[start of Data lines]

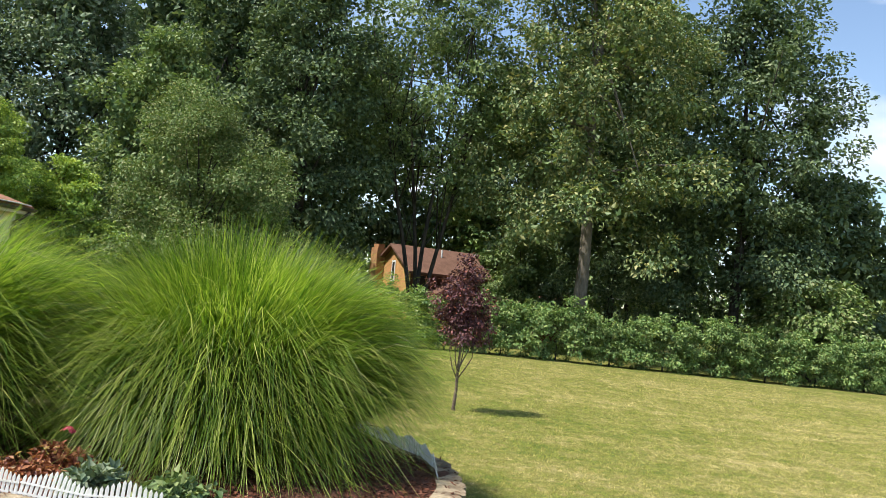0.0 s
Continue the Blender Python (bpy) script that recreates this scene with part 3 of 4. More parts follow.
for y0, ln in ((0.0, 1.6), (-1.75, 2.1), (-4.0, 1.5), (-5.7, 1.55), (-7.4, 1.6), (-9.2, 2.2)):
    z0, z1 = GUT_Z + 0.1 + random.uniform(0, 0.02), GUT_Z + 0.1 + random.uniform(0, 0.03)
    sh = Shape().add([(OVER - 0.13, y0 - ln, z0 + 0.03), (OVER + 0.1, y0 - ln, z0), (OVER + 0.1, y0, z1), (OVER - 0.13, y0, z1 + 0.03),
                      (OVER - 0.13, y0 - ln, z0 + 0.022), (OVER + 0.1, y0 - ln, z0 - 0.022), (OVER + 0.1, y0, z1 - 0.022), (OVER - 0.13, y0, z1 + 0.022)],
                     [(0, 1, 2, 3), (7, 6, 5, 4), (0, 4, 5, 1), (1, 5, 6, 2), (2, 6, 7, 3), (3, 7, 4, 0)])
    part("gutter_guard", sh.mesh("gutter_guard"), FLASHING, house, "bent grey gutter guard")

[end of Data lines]

# The problem
Would you set down the listing exactly, omitting pictures?

# Full response
0.0 s
Continue the Blender Python (bpy) script that recreates this scene with part 3 of 4. More parts follow.
for y0, ln in ((0.0, 1.6), (-1.75, 2.1), (-4.0, 1.5), (-5.7, 1.55), (-7.4, 1.6), (-9.2, 2.2)):
    z0, z1 = GUT_Z + 0.1 + random.uniform(0, 0.02), GUT_Z + 0.1 + random.uniform(0, 0.03)
    sh = Shape().add([(OVER - 0.13, y0 - ln, z0 + 0.03), (OVER + 0.1, y0 - ln, z0), (OVER + 0.1, y0, z1), (OVER - 0.13, y0, z1 + 0.03),
                      (OVER - 0.13, y0 - ln, z0 + 0.022), (OVER + 0.1, y0 - ln, z0 - 0.022), (OVER + 0.1, y0, z1 - 0.022), (OVER - 0.13, y0, z1 + 0.022)],
                     [(0, 1, 2, 3), (7, 6, 5, 4), (0, 4, 5, 1), (1, 5, 6, 2), (2, 6, 7, 3), (3, 7, 4, 0)])
    part("gutter_guard", sh.mesh("gutter_guard"), FLASHING, house, "bent grey gutter guard")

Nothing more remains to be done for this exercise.